### OBJECTIVE
Copy exactly the lines from the one containing "6. More parts follow." through the one containing "dark plant at", both included, and nothing else.

### RECORDS SHOWN
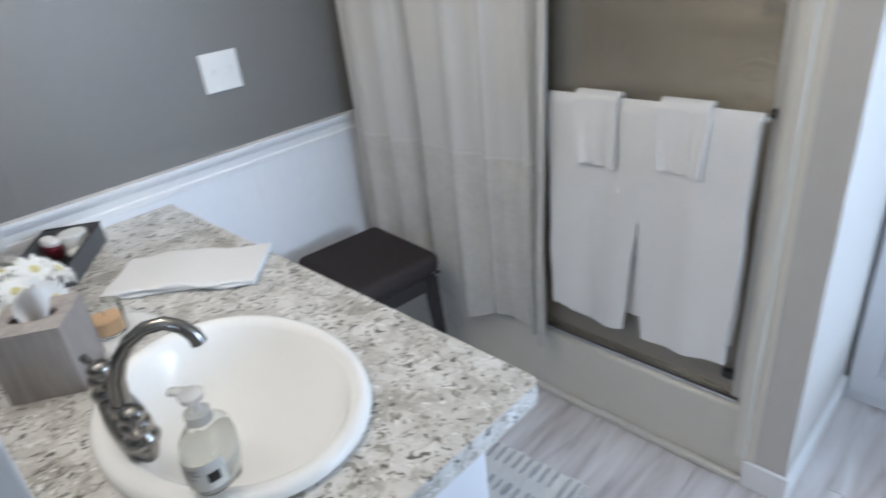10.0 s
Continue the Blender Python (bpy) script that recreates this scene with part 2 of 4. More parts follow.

---

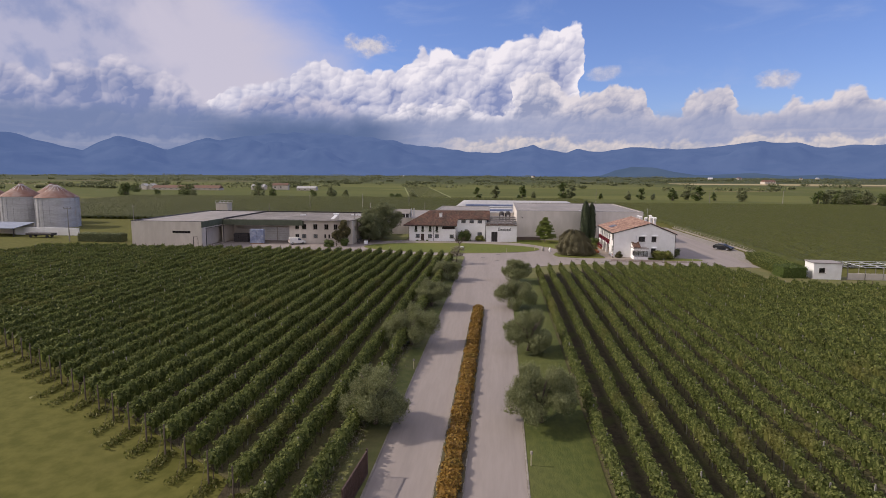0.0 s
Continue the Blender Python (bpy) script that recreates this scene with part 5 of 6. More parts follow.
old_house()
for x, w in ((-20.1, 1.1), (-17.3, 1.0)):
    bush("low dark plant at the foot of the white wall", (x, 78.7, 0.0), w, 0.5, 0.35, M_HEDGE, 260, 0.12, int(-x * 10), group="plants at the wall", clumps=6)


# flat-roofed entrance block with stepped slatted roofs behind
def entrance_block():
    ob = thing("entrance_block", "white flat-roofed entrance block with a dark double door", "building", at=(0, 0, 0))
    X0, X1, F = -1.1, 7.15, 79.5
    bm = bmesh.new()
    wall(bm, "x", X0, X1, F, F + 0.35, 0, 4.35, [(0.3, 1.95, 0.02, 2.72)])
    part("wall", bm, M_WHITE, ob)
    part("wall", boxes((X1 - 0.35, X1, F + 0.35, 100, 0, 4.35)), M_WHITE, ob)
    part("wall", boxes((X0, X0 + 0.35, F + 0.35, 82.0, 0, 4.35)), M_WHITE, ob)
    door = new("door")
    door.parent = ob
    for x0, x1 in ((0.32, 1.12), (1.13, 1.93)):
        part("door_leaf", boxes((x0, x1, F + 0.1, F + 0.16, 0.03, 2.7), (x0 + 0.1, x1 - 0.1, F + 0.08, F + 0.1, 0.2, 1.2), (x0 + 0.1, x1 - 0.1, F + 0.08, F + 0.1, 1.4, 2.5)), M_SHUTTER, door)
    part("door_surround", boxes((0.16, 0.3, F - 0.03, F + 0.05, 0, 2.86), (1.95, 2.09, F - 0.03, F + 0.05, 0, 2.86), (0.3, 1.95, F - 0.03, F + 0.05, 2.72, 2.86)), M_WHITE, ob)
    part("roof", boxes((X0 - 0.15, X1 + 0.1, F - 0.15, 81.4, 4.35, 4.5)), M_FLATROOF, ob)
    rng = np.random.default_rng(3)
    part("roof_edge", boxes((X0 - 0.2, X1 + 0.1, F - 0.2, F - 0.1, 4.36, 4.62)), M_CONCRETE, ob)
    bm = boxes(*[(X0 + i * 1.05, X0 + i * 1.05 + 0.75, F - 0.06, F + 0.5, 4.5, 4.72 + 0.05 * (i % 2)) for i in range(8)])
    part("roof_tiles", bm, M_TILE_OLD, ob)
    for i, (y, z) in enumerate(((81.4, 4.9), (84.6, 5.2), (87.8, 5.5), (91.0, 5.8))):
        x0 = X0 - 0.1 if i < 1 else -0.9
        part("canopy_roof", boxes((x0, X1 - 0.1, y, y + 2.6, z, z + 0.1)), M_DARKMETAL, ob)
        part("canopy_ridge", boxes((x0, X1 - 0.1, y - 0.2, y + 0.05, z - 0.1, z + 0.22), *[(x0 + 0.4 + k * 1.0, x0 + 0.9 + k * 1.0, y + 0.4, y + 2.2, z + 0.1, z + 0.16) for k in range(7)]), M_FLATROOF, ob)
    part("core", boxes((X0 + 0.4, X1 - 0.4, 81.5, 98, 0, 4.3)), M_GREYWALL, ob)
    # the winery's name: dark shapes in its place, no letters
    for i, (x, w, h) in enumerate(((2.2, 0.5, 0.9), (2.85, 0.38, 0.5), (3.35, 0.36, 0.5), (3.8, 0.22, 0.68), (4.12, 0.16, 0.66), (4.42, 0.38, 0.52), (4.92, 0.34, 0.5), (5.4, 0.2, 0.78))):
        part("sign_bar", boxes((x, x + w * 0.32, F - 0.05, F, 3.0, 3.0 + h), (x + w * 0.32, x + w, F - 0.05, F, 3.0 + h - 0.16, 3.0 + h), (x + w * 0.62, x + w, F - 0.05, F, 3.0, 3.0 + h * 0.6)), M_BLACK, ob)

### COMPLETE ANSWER
Continue the Blender Python (bpy) script that recreates this scene with part 5 of 6. More parts follow.
old_house()
for x, w in ((-20.1, 1.1), (-17.3, 1.0)):
    bush("low dark plant at the foot of the white wall", (x, 78.7, 0.0), w, 0.5, 0.35, M_HEDGE, 260, 0.12, int(-x * 10), group="plants at the wall", clumps=6)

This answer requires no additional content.